The Breakdown by Jurisdiction
With the 1 July 2026 deadline rapidly approaching, here are the current surcharges that will be applied to your ad spend based on your audience's location (as outlined in Meta’s official business help centre):
Applicable Location Fees
Current regulatory surcharges applied to ad delivery across key European and surrounding regions.
Meta has explicitly noted that these jurisdictions and rates may change over time. From a commercial architecture standpoint, it is highly probable that this list will expand as more countries formalise their digital taxation policies.
The Invoice Disconnect: How This Secretly Inflates Your ncCAC
The most dangerous aspect of this update is not the existence of the fee itself, but the mechanics of how Meta intends to charge it.
If you set a daily campaign budget of £1,000, Meta will not reduce your ad delivery to accommodate the location fee. Instead, they will deliver your full £1,000 worth of impressions and then tack the location fee onto your final invoice as a separate line item.
To see how this quietly inflates your unit economics, let us look at the exact mathematical flow of a transaction:
The Compounding Cost of Location Fees
Base Ad Delivery
Impressions delivered to users within Italy.
Italy Location Fee (3%)
Regulatory operating cost added by the platform.
The Taxable Base
The fee is now integrated into the media cost.
This creates a severe disconnect between what your media buyers think they are spending and what your finance team is actually paying.
When your invoice arrives, it will be itemised by jurisdiction (e.g., "Italy digital services"). Because these fees are added post-delivery, your true Cost Per Acquisition (CPA) is instantly higher than what you planned for. If your financial models operate on tight margins, this unbudgeted inflation of your ncCAC (new customer Customer Acquisition Cost) will quietly, but aggressively, eat into your Contribution Margin.
Why This Breaks Standard ROAS Reporting
We return to the fundamental flaw of the standard agency model: optimising for in-platform vanity metrics. With the introduction of these location fees, the Meta Ads Manager dashboard is no longer just biased; it is mathematically incomplete.
When your media buyer—or your automated scaling rules—evaluates a campaign, they are looking at a ROAS figure calculated before location fees and VAT are applied. The platform's algorithm is entirely blind to your final invoice.
Imagine a campaign targeting the UK and France that is hovering right on your break-even ROAS target. The dashboard will tell you to maintain or even scale your spend because it looks perfectly efficient in a silo. However, once the 2% and 3% location fees are tacked onto the back end, that campaign immediately slips into negative cash flow.
If you are making capital allocation decisions based on in-platform ROAS, you are now operating with fundamentally flawed data. You are underestimating your true Cost Per Acquisition (CPA) and acquiring customers at a higher ncCAC than you realise. This is exactly how scaling a seemingly "profitable" campaign on Meta can quietly drain your business's net profit.

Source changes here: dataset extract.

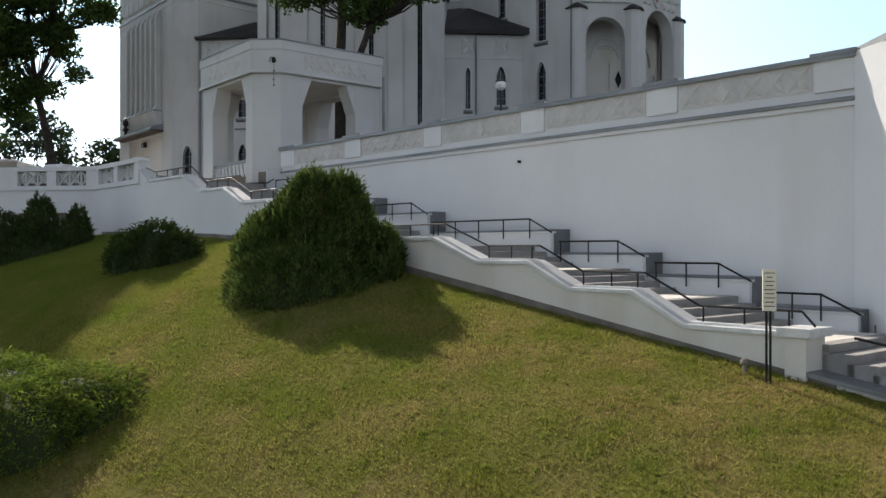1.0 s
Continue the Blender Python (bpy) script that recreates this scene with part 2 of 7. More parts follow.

Action Plan: Updating Your Commercial Data Engine
The solution is not to panic, nor is it to blindly pause campaigns in European markets. As a Creative Systems Architect, my approach is to engineer a system that automatically accounts for these variables. If you are a founder or C-suite executive, here is your strict action plan to protect your unit economics ahead of the 1 July 2026 rollout:
1. Update Your Financial Forecasting: Do not wait for your first inflated invoice to arrive in August. Pull your historical impression delivery data by country for the last 12 months. Calculate your blended location fee based on your specific geographic revenue split. You must update your P&L projections immediately to account for this new, unavoidable variable cost.

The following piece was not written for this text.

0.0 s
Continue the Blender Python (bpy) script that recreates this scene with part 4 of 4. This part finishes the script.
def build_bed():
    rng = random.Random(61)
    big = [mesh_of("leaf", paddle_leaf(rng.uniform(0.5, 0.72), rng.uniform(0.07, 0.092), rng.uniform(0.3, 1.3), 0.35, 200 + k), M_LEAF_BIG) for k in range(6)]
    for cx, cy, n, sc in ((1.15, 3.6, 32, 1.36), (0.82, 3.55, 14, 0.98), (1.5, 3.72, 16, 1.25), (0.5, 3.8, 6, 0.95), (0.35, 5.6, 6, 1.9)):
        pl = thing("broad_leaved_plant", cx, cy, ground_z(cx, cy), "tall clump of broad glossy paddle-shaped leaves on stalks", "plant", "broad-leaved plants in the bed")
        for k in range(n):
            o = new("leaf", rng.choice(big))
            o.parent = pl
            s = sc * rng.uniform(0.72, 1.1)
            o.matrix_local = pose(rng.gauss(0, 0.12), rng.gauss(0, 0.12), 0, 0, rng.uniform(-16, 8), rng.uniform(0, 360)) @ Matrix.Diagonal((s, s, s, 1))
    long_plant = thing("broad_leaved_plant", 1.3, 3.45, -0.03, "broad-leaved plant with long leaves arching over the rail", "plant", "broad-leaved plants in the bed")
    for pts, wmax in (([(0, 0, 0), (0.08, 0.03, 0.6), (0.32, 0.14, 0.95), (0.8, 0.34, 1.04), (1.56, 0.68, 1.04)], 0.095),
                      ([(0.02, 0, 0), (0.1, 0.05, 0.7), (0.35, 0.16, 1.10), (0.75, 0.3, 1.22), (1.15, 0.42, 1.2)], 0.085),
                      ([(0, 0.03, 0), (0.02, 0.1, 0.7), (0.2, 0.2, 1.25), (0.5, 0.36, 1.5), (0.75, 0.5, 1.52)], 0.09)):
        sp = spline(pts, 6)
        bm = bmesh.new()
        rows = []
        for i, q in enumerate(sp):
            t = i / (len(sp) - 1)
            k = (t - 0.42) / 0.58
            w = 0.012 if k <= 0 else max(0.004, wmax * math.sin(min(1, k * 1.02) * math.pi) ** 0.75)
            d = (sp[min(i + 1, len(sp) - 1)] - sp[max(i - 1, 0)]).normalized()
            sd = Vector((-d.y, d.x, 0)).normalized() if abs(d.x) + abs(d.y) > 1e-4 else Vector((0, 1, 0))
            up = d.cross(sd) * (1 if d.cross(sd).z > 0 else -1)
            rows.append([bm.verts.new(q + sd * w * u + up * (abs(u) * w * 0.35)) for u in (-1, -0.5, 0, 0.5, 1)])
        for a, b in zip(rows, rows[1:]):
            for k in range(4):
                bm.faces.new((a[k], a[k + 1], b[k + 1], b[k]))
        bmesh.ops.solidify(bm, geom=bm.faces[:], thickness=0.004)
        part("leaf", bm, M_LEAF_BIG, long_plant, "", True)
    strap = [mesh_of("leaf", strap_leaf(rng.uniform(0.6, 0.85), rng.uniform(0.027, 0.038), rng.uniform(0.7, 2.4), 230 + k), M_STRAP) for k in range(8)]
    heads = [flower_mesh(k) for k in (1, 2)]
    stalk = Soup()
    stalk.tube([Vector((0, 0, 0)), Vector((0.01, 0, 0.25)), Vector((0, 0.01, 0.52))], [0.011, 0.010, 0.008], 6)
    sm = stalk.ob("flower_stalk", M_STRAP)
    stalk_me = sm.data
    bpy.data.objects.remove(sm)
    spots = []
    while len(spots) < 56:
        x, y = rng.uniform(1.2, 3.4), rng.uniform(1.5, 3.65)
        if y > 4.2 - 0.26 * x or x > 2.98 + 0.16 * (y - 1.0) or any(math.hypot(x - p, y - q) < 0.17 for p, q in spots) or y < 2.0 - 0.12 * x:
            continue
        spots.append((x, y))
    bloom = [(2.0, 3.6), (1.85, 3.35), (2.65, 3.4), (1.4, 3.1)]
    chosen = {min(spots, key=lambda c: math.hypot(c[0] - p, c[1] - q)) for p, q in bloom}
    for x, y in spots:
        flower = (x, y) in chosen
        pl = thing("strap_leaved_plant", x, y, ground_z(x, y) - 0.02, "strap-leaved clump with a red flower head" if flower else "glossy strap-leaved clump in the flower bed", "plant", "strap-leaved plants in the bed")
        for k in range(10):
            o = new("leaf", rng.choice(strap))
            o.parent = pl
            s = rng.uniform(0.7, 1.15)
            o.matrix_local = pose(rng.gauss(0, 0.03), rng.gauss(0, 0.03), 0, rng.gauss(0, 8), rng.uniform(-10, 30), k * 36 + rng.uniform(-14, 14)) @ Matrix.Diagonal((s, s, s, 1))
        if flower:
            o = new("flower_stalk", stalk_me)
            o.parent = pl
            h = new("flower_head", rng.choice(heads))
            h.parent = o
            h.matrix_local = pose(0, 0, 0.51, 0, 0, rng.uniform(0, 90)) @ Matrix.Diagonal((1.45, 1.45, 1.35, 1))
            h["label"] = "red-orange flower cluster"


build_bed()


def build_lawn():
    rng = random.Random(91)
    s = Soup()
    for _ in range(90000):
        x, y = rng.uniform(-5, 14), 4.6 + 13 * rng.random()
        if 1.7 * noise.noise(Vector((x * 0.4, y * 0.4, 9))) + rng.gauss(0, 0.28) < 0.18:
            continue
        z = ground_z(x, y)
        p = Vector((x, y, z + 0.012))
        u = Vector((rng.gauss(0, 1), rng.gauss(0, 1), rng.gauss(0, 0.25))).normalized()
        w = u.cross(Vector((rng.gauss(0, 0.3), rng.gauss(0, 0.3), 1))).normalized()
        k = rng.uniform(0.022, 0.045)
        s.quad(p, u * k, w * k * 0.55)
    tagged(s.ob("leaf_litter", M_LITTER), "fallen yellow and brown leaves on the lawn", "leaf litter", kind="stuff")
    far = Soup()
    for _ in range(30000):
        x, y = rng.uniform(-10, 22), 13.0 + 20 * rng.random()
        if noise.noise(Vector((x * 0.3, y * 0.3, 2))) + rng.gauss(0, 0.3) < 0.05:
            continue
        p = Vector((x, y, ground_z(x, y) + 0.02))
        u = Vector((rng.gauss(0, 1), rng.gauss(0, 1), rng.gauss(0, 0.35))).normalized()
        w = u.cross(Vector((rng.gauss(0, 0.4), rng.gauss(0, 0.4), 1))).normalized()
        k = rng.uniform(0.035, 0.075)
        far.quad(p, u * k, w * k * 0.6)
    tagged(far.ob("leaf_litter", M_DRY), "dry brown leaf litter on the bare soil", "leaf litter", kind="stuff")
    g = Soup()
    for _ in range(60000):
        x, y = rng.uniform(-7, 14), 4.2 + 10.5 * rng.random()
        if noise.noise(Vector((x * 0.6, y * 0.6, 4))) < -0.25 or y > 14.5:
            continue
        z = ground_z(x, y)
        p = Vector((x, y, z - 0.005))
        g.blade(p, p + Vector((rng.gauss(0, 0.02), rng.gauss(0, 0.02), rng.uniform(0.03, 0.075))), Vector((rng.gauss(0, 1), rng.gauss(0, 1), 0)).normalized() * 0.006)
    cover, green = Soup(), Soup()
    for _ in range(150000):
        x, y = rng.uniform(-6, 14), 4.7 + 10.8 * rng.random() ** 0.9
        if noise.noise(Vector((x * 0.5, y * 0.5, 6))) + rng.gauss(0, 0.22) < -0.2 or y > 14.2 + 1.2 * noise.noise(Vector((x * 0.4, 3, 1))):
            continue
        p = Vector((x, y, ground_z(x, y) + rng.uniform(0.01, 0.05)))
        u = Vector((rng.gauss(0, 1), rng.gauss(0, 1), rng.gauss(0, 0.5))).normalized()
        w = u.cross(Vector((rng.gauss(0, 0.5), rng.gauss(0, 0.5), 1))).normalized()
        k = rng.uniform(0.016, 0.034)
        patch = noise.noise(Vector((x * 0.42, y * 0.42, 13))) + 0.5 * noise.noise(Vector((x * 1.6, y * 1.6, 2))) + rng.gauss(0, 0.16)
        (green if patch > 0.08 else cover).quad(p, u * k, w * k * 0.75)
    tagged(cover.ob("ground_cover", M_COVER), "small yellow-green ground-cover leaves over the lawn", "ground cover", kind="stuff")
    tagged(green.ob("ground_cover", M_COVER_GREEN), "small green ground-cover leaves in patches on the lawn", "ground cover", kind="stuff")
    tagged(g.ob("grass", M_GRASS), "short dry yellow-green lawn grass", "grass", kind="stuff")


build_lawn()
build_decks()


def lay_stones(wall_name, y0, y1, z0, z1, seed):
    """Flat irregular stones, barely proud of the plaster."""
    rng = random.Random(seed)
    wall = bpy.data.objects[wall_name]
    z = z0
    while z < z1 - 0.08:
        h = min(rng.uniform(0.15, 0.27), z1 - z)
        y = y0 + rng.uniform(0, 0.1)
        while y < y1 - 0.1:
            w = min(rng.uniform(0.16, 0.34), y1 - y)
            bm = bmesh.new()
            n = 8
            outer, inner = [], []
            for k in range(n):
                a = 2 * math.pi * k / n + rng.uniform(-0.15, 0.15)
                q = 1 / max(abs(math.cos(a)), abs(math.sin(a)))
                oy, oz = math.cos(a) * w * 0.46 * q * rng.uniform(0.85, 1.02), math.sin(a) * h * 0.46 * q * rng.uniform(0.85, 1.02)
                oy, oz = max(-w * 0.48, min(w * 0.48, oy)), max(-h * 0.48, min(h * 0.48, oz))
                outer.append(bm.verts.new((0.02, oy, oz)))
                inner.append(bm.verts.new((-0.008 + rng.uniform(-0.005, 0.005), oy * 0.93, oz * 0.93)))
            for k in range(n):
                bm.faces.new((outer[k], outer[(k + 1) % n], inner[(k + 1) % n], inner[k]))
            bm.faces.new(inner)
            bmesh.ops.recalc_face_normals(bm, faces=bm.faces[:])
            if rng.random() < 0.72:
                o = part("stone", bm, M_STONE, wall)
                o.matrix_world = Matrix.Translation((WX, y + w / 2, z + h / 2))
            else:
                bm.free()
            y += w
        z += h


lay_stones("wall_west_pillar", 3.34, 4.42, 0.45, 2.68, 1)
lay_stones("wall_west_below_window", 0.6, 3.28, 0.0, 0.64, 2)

2. Adjust Your Reporting Architecture: Standard API pulls from the Meta Ads Manager will only give you base media spend. If you are using a bespoke reporting framework, your data engineers must update the architecture. You need to either ingest actual billing and invoice data directly or build custom calculated metrics that dynamically apply the correct jurisdiction multipliers (e.g., spend * 1.02 for the UK) to your daily spend before calculating your daily net profit.
3. Recalculate Your Baseline MER and ncCAC Thresholds: Because the cost of delivering ads is increasing, your baseline Marketing Efficiency Ratio (MER) must shift to absorb these new fees. If you maintain your old MER targets and ncCAC thresholds, your Contribution Margin will silently shrink. You must recalculate the absolute minimum efficiency required to cover your COGS, your standard variable costs, and these new location fees.
Ultimately, this update from Meta is a harsh reminder: platform algorithms are designed to spend your money, not manage your profit. By updating your commercial data engine now, you ensure that every pound spent—including taxes and location fees—is accounted for, protecting your bottom line from regulatory collateral damage.